During the 1970's, Ubiratan D'Ambrosio gradually moved into the field of mathematics education, partly as a result of his involvement in the activities of the Inter-American Committee on Mathematics Education (IACME/CIAEM), of which he was later to become Vice-President and President. This gave rise to a variety of contacts with international protagonists in mathematics education such as Luiz Santaló, Hans Freudenthal, and Ed Begle, contacts which were greatly extended and amplified by his attendance at the International Congresses on Mathematical Education (ICMEs), in particular ICME-3, held in Karlsruhe, Germany in 1976. For that Congress he was in charge of a panel working on the theme "Why teach mathematics?", the report of which ("Overall goals and objectives for mathematical education") was published - with D'Ambrosio as the author - in Unesco's New trends in mathematics teaching, Vol. IV (Paris, 1979). At ICME-3 he raised, as one of the very first mathematics educators to do so, socio-cultural questions related to research in mathematics education while pointing to the links between these questions and the history of mathematics and the other sciences in different contexts.

Ubiratan D'Ambrosio was elected Vice-President of ICMI for the term 1979-1983, in which capacity he helped found the African Mathematical Union and the African Society for the Advancement of Science. When his term was over he took up office as the chair of the International Study Group of the Relations between History and Pedagogy of Mathematics. As a result of his interest in the social and cultural conditions for mathematics education, in particular as regards the nature of mathematical knowledge in different cultures at different times, Ubiratan D'Ambrosio began to develop what is internationally his best-known contribution to the field of mathematics education, the idea of ethnomathematics. In 1978 he wrote a paper on the mathematical knowledge and practices of native American cultures, took part in a Unesco conference in Khartoum, Sudan, on developing mathematics in third world countries, and participated in a conference "Mathematics and the Real World" at Roskilde University, Denmark. Probably the first international presentation of his ideas concerning ethnomathematics, including a sketch of its development into a programme of research and activity, was Ubiratan D'Ambrosio's plenary lecture "Socio-Cultural Bases for Mathematical Education" at ICME-5 in Adelaide in 1984. Soon after came a series of publications that developed the initial ideas in greater detail, and in 1985 he co-founded the International Study Group on Ethnomathematics. He was the Vice-President of the study group 1988-1996. Since its inception, ethnomathematics has continued to grow as a field of research and development and has exerted considerable influence on mathematics education in several continents, above all in Latin America and Africa.

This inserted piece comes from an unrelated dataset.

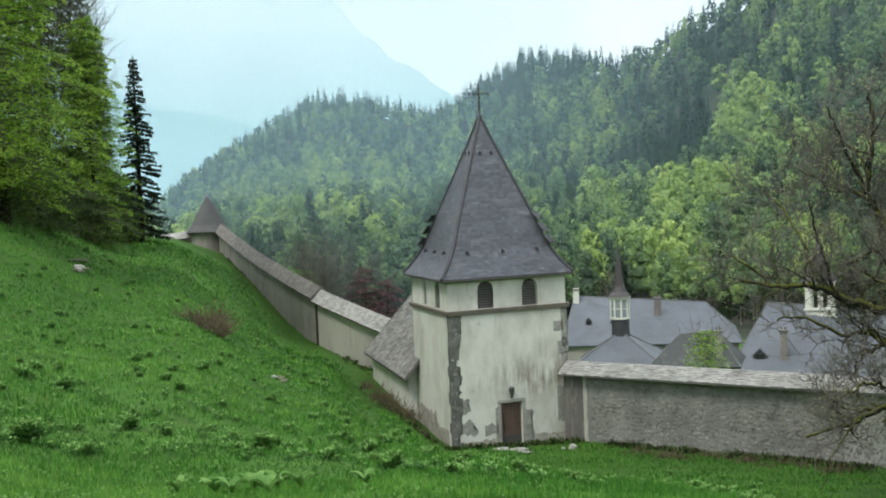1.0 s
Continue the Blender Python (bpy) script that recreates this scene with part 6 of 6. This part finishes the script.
def herbs():
    rng = np.random.default_rng(9)
    kinds = [herb_mesh(60 + k, 9 + 3 * k, 0.11 + 0.04 * k, 0.30 + 0.04 * k) for k in range(4)]
    meshes = [quads_mesh("hellebore", q, HERB_LEAF, tn) for q, tn in kinds]
    # the larger clumps, one by one
    named = [(-7.46, 18.8, 1.3), (-1.92, 17.4, 1.05), (-13.1, 20.9, 0.9), (-17.2, 17.8, 1.15), (-10.9, 26, 0.9), (36.1, 17.6, 1.5), (42.4, 13.5, 1.2), (45.7, 15.7, 1.5), (43.2, 19.7, 1.2), (38.9, 30, 1.0), (31.0, 30.0, 1.1), (27.3, 22.5, 1.1), (23.0, 26.0, 1.0), (11.5, 26, 0.9), (35.0, 36, 1.0), (28.4, 42.0, 0.9), (16.2, 25.5, 0.9), (-4.5, 17.5, 0.8), (32.5, 19.5, 1.2), (29.6, 20.5, 1.1)]
    spots = [(b, d, (0.72 if b < 20 else 0.5) * s) for b, d, s in named]
    while len(spots) < 330:
        b = rng.uniform(-20, 47)
        d = rng.uniform(17, 70) if b < 0 else rng.uniform(17, 50)
        n = noise.noise(Vector((b * 0.16, d * 0.12, 5)))
        if rng.random() > (0.75 if b < -2 else 0.35) + 0.6 * n:
            continue
        spots.append((b, d, rng.uniform(0.32, 0.62) if b < 15 else rng.uniform(0.25, 0.5)))
    for k, (b, d, s) in enumerate(spots):
        p = spot(b, d)
        if not clear_of_walls(p.x, p.y):
            continue
        ob = new("hellebore", meshes[k % 4])
        ob.matrix_basis = Matrix.Translation(on_ground(p.x, p.y, -0.02)) @ Matrix.Rotation(rng.uniform(0, 6.28), 4, "Z") @ Matrix.Diagonal((s, s, s, 1))
        tagged(ob, "leafy green hellebore clump with pale tops in the grass" if s < 0.86 else "large leafy hellebore clump with pale green tops", "plant", "hellebore clumps on the meadow")
    # small ones, past counting
    qs, ts = [], []
    for _ in range(3200):
        b = rng.uniform(-20, 47)
        d = 1 / rng.uniform(1 / 80, 1 / 9.0)
        p = spot(b, d)
        if not clear_of_walls(p.x, p.y) or rng.random() > (0.95 if b < 0 else 0.55) + 0.5 * noise.noise(Vector((b * 0.3, d * 0.2, 8))):
            continue
        q, tn = kinds[rng.integers(4)]
        s = rng.uniform(0.3, 0.6) if d > 17 else rng.uniform(0.12, 0.3)
        k = rng.integers(0, len(q) - 34)
        mid = q[k:k + 34].reshape(-1, 3).mean(axis=0) * (1, 1, 0)
        qs.append((q[k:k + 34] - mid) * s * np.array([1, 1, 0.9]) + np.array(on_ground(p.x, p.y, -0.02)))
        ts.append(tn[k * 4:(k + 34) * 4])
    me = quads_mesh("small_herbs", np.concatenate(qs), HERB_LEAF, np.concatenate(ts))
    tagged(new("small_herbs", me), "small leafy herbs scattered through the grass", "herbs", kind="stuff")


def rock(name, label, bearing, dist, size, flat, seed, mat=None):
    rnd = random.Random(seed)
    p = spot(bearing, dist)
    bm = bmesh.new()
    bmesh.ops.create_icosphere(bm, subdivisions=2, radius=1)
    for v in bm.verts:
        k = 1 + 0.22 * noise.noise(v.co * 1.7 + Vector((seed, 0, 0)))
        v.co = Vector((v.co.x * size * k, v.co.y * size * 0.7 * k, v.co.z * size * flat * k))
    ob = part(name, bm, mat or ROCK, None)
    ob.matrix_basis = Matrix.Translation(on_ground(p.x, p.y, size * flat * 0.35)) @ Matrix.Rotation(rnd.uniform(0, 3), 4, "Z")
    return tagged(ob, label, "rock")


def patches():
    # flat stones before the tower door, white rocks by the wall, bare earth on the slope
    rock("doorstep_stone", "flat pale stone slab before the tower door", 3.75, 56.9, 0.5, 0.1, 1)
    rock("doorstep_stone", "flat pale stone lying in the grass by the door", 4.0, 56.1, 0.42, 0.1, 2)
    rock("doorstep_stone", "flat grey stone at the tower door", 3.0, 56.8, 0.45, 0.14, 3)
    rock("white_rock", "white rock in the grass below the wall", 6.17, 57.4, 0.24, 0.7, 4)
    rock("white_rock", "small white rock in the grass", 5.75, 57.3, 0.13, 0.7, 5)
    rock("white_rock", "pale stone lying in the grass", 5.2, 41.0, 0.18, 0.5, 6)
    for k, (b, d, s) in enumerate(((-14.85, 58, 0.7), (-15.0, 60.5, 0.6), (-14.7, 62.5, 0.5), (-15.1, 57, 0.4), (-6.8, 39.2, 0.4), (-6.6, 38.4, 0.3))):
        rock("earth_patch", "bare brown earth on the slope", b, d, s, 0.07, 20 + k, EARTH)
    for k, (b, d, s) in enumerate(((-14.85, 57.4, 0.22), (-14.7, 57.7, 0.14), (-14.95, 58.3, 0.15), (-14.8, 58.6, 0.2), (-14.65, 58.9, 0.13), (-14.9, 61, 0.12), (-6.85, 38.9, 0.1), (-6.7, 39.3, 0.08))):
        rock("field_stone", "pale stone lying on bare earth", b, d, s, 0.6, 40 + k)
    # dry brown growth along the foot of the walls
    rnd = random.Random(77)
    for k in range(52):
        if k < 24:
            f = 0.14 + 0.34 * rnd.random()
            q = WALL_A.lerp(WALL_B, f) + Vector((-0.6, -0.8, 0)) * rnd.uniform(0.6, 2.4)
        else:
            f = rnd.random() ** 1.5 * 0.7
            q = Vector((-0.6, 60.8, 0)).lerp(Vector((-4.0, 73.0, 0)), f) + Vector((-0.9, -0.2, 0)) * rnd.uniform(0.4, 1.2)
        tuft = bmesh.new()
        for _ in range(26):
            s = Vector((rnd.gauss(0, 0.3), rnd.gauss(0, 0.3), -0.02))
            e = s + Vector((rnd.gauss(0, 0.16), rnd.gauss(0, 0.16), rnd.uniform(0.06, 0.28) * (1 if k < 24 else 1.9)))
            tube(tuft, [s, e], [0.022, 0.008], 3, False)
        ob = part("dry_stalks", tuft, DRY, None)
        ob.location = on_ground(q.x, q.y)
        tagged(ob, "dry brown stalks at the foot of the wall", "dry plant", "dry stalks", "stuff")


def foot_weeds():
    """Low rough weeds and dead leaves along the foot of the tower and the walls."""
    rng = np.random.default_rng(31)
    roots, tips, wid, tn = [], [], [], []
    lines = [(Vector((0.4, 56.75, 0)), Vector((6.4, 59.2, 0)), Vector((0.38, -0.92, 0)), 240, 0.45),
             (WALL_A + Vector((0.3, -0.7, 0)), WALL_B + Vector((-0.4, -0.3, 0)), Vector((-0.61, -0.79, 0)), 900, 0.7),
             (Vector((0.2, 57.0, 0)), Vector((-2.6, 66.5, 0)), Vector((-0.9, -0.3, 0)), 420, 0.9),
             (Vector((-2.2, 73.2, 0)), Vector((-19.0, 126.0, 0)), Vector((-0.9, -0.35, 0)), 700, 0.8)]
    for a, b, out, count, reach in lines:
        for _ in range(count):
            f = rng.random()
            if noise.noise(Vector((f * 14, count * 0.01, 3))) < -0.12:
                continue
            p = a.lerp(b, f) + out * (abs(rng.normal()) * reach * 0.6)
            g = ground(p.x, p.y)
            h = rng.uniform(0.08, 0.3)
            for _ in range(5):
                an = rng.uniform(0, 2 * math.pi)
                x, y = p.x + rng.normal() * 0.08, p.y + rng.normal() * 0.08
                roots.append((x, y, g - 0.03))
                tips.append((x + 0.16 * math.cos(an), y + 0.16 * math.sin(an), g + h * rng.uniform(0.5, 1.1)))
                wid.append(rng.uniform(0.02, 0.045))
                tn.append(rng.random())
    q = lance_leaves(np.array(roots), np.array(tips), wid)
    tagged(new("foot_weeds", quads_mesh("foot_weeds", q, WEED_LEAF, np.repeat(tn, 4))), "rough dark weeds and dead leaves along the walls' foot", "weeds", kind="stuff")


def dock(bearing, dist, seed):
    """A plant with a few broad pale leaves near the standpoint."""
    rnd = random.Random(seed)
    p = spot(bearing, dist)
    t = thing("dock", "broad-leaved pale green dock plant in the grass", "plant", "broad-leaved docks", at=on_ground(p.x, p.y))
    for k in range(10):
        a = rnd.uniform(0, 2 * math.pi)
        ln = rnd.uniform(0.10, 0.19)
        w = ln * 0.24
        rows = []
        for i in range(7):
            f = i / 6
            c = Vector((math.cos(a), math.sin(a), 0)) * (1.0 * ln * f) + Vector((0, 0, 0.03 + 0.75 * ln * math.sin(2.0 * f)))
            s = Vector((-math.sin(a), math.cos(a), 0)) * (w * math.sin(math.pi * (0.06 + 0.92 * f)) ** 0.8)
            rows.append((c - s + Vector((0, 0, 0.03)), c, c + s + Vector((0, 0, 0.03))))
        v = [q for r in rows for q in r]
        fc = [(3 * i + k2, 3 * i + k2 + 1, 3 * i + k2 + 4, 3 * i + k2 + 3) for i in range(6) for k2 in (0, 1)]
        part("leaf", mesh_of("leaf", v, fc, HERB_LEAF, True, [0.55 + 0.4 * rnd.random()] * len(v)), None, t)


for k, (b, d) in enumerate(((-8.9, 12.7), (-7.9, 13.3), (-9.6, 12.9), (-11.2, 13.4), (-6.9, 13.6), (-5.9, 12.9), (-7.3, 12.4), (-3.0, 13.6))):
    dock(b, d, 90 + k)

WEED_LEAF = leafage("rough_weeds", [(0, (0.07, 0.055, 0.03)), (0.35, (0.035, 0.055, 0.018)), (0.8, (0.05, 0.10, 0.022)), (1, (0.13, 0.16, 0.05))], 0.2, 0.7, 0.3)
foot_weeds()
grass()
herbs()
patches()


# ---- cable and post at the lower bank ----
def cable():
    a, m, b = spot(37.9, 55), spot(42.2, 58), spot(47.5, 60)
    pts = [lifted(a, 2.0), lifted(a.lerp(m, 0.5), 1.75), lifted(m, 2.1), lifted(m.lerp(b, 0.5), 3.3), lifted(b, 4.9)]
    tagged(part("cable", tube(bmesh.new(), smooth_line([Vector(p) for p in pts], 6), [0.018] * 25, 4), IRON, None), "thin dark cable strung along the bank", "cable")
    p = spot(42.9, 50)
    tagged(part("post", tube(bmesh.new(), [on_ground(p.x, p.y, -0.3), on_ground(p.x, p.y, 0.45)], [0.05, 0.045], 6), WOOD_DARK, None), "short dark post on the grassy bank", "post")


cable()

Today, Ubiratan D'Ambrosio is a very active Emeritus Professor at UNICAMP while also teaching at several other universities in São Paulo in postgraduate programmes of mathematics education and the history of science. He also continues do research in ethnomathematics and related areas.

Ubiratan D'Ambrosio belongs to a generation that helped to found the field of mathematics education. His contribution to research is essentially as a philosopher - in the classical broad sense of that word - of mathematics education reflecting on its role in a complex world characterised by unrest and by an uneven distribution of goods and privileges across regions, countries, and societies. By focusing his attention on developing cultures, Ubiratan D'Ambrosio broadened our conception of mathematics education. More than that, he has helped to open the eyes of the mathematics education community to an understanding of how mathematical ideas are generated and how they evolved through the history of mankind. This work made a significant contribution to our appreciation of the field of scientific invention and its relation to ad hoc practices that occur in different cultures and subcultures. His contribution has played a key role in legitimating alternative forms of mathematical activity and in elaborating the now-familiar idea that the quasi-mathematical knowledge of the learner can be built upon rather than rejected.